JC - Da 96FM você foi parar na Itália, na Rádio Vaticano. Como isso aconteceu?
Juliano Dip - Eu queria tentar a vida em São Paulo, mas precisava aprimorar meu currículo. Nessa época, consegui contato por e-mail com o porta-voz do Papa Bento XVI. Me chamaram para fazer estágio. Depois, fui contratado. Aprendi muito, porque eram 40 idiomas diferentes nas redações. Convivia com chinês, indiano, japonês, russo e todos os países latinos. Foi uma troca muito grande. Depois de um ano na Itália, achei que era hora de voltar. Entreguei currículos e virei repórter do SBT, no retorno do Aqui Agora, em 2008. Trabalhei na madrugada paulistana e fiz coberturas intensas. O programa acabou, voltei a entregar currículos e consegui uma vaga na CBN.
JC - E como foi voltar para o rádio?
Juliano Dip - Fiquei feliz porque, em Bauru, uma das primeiras funções na 96FM era ouvir o Repórter CBN, das 5h30. Poucos anos depois, estava lá, trabalhando com pessoas como Heródoto Barbeiro. Foram sete anos de história. Fui mostrando serviço, entrei para a reportagem e, depois, ancoragem... minha experiência foi lá para cima. Passei a entrevistar políticos, presidente, governador, deputados, meu leque profissional foi aumentando, assim como minha linguagem. Amadureci.
JC - Em todos esses anos, você manteve, ao mesmo tempo, a carreira de ator. Quanto os palcos contribuíram com o jornalismo?

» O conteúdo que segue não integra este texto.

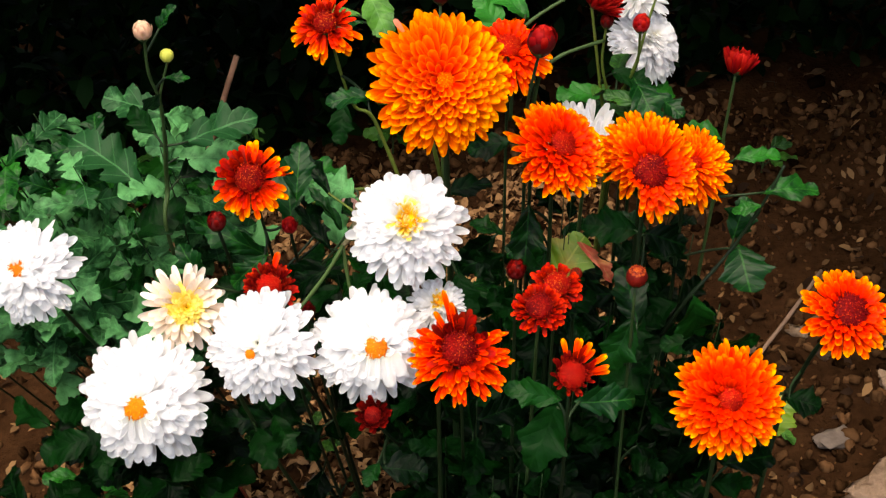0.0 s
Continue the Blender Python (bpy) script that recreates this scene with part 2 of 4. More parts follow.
M_CLOD = plain_material("clod", (0.006, 0.0027, 0.0012), (0.1, 0.047, 0.021), 60.0, 0.95, 0.0, 0.003, 0.8, by_object=0.7)
M_CRUMB = plain_material("crumb", (0.012, 0.0054, 0.0024), (0.115, 0.054, 0.024), 90.0, 0.95, 0.0, 0.003, 1.0, by_object=0.55, island=True)
M_LUMP = plain_material("dried_soil", (0.06, 0.034, 0.022), (0.34, 0.22, 0.15), 130.0, 0.95, 0.0, 0.008, 1.0)
M_WALL = plain_material("shade_wall", (0.03, 0.028, 0.025), (0.09, 0.085, 0.075), 12.0, 0.9, 0.1, 0.004)
M_STONE = plain_material("pale_stone", (0.09, 0.065, 0.052), (0.24, 0.18, 0.15), 70.0, 0.85, 0.25, 0.002, 0.6)
M_LITTER = plain_material("dry_leaf", (0.02, 0.008, 0.003), (0.2, 0.105, 0.045), 70.0, 0.85, 0.15, 0.001, 0.6, by_object=0.9, island=True)
M_DRY_LITTER = plain_material("tan_litter", (0.06, 0.023, 0.008), (0.42, 0.22, 0.1), 70.0, 0.85, 0.1, 0.001, 0.6, by_object=0.65, island=True)
M_DRY = plain_material("fallen_leaf", (0.16, 0.06, 0.018), (0.52, 0.28, 0.115), 70.0, 0.85, 0.1, 0.001, 0.6, by_object=0.8)
M_PINK = plain_material("pink_dead_leaf", (0.3, 0.12, 0.1), (0.6, 0.34, 0.3), 70.0, 0.85, 0.1, 0.001, 0.6)
M_STICK = plain_material("brown_stick", (0.1, 0.045, 0.027), (0.3, 0.15, 0.095), 90.0, 0.8, 0.2, 0.001)
M_STRAW = plain_material("straw", (0.16, 0.09, 0.06), (0.32, 0.2, 0.14), 90.0, 0.8, 0.2, 0.001)
M_TWIG = plain_material("red_twig", (0.12, 0.018, 0.008), (0.3, 0.06, 0.02), 90.0, 0.7, 0.2, 0.001)
# Near black: the deep shade within the hedge is put into its leaf colour.
M_HEDGE = plain_material("shaded_hedge_leaf", (0.0005, 0.003, 0.0007), (0.003, 0.014, 0.002), 30.0, 0.6, 0.03, 0.001, 0.4, by_object=0.6, island=True)
M_DISC_RUST = plain_material("rust_disc", (0.1, 0.008, 0.002), (0.28, 0.035, 0.005), 500.0, 0.6)
M_FLORET_RUST = plain_material("tan_floret", (0.26, 0.03, 0.005), (0.62, 0.2, 0.035), 900.0, 0.5)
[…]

Juliano Dip - Me trouxe informalidade para a locução, autenticidade. Eu não sou um jornalista que fez sucesso por grandes furos, eu fiz sucesso por causa do meu jeito de trabalhar. É uma coisa de linguagem. Eu sempre fui muito descontraído, porque eu era desconstruído graças ao teatro. Ele tira de gente o medo do ridículo. E o jornalista normalmente é muito sério. Dá para você não ser tão sério sem perder o compromisso com o profissionalismo. O CQC é a prova disso.
JC - Por falar em CQC, essa foi uma experiência bastante singular. Como conseguiu a vaga?
Juliano Dip - Na época, o Dan Stulbach tinha começado a apresentar. Encontrei com ele no corredor da CBN, mandei um e-mail com meu material. Fiz um teste entrevistando deputados na Assembleia Legislativa. Um mês depois, estava contratado para fazer o quadro Proteste Já. Como sou ator, fiz coisas muito malucas, paguei muito mico. Mas, com o tempo, fiz reportagens muito importantes, como a do rompimento da barragem de Mariana (MG), em 2015. Quando o programa acabou, a emissora me chamou para o Jornal da Band, onde estou até hoje. E também tenho programa diário na Band News. Aqui, consegui fazer grandes coberturas, estar no lugar onde as coisas acontecem. E também trabalhei com grandes profissionais, como o Ricardo Boechat.
JC - E foi na Band News que você protagonizou um episódio no Dia do Orgulho LGBTQIA do ano passado que chamou atenção...
Juliano Dip - Eu vesti a máscara do arco-íris ao vivo e falei que tinha orgulho de ser LGBT. Foi muita repercussão e, até hoje, me pergunto porque demorei tanto para fazer isso. De alguma forma, a sociedade é muito careta, o jornalismo também. Eu já era gay assumido, mas tinha medo de misturar isso com a profissão. Mas, a Band me abriu os braços de uma forma muito grande, só abriu portas pra mim. Demorei para fazer isso porque, infelizmente, é um tabu, porém, deve ser tratado como algo natural da vida.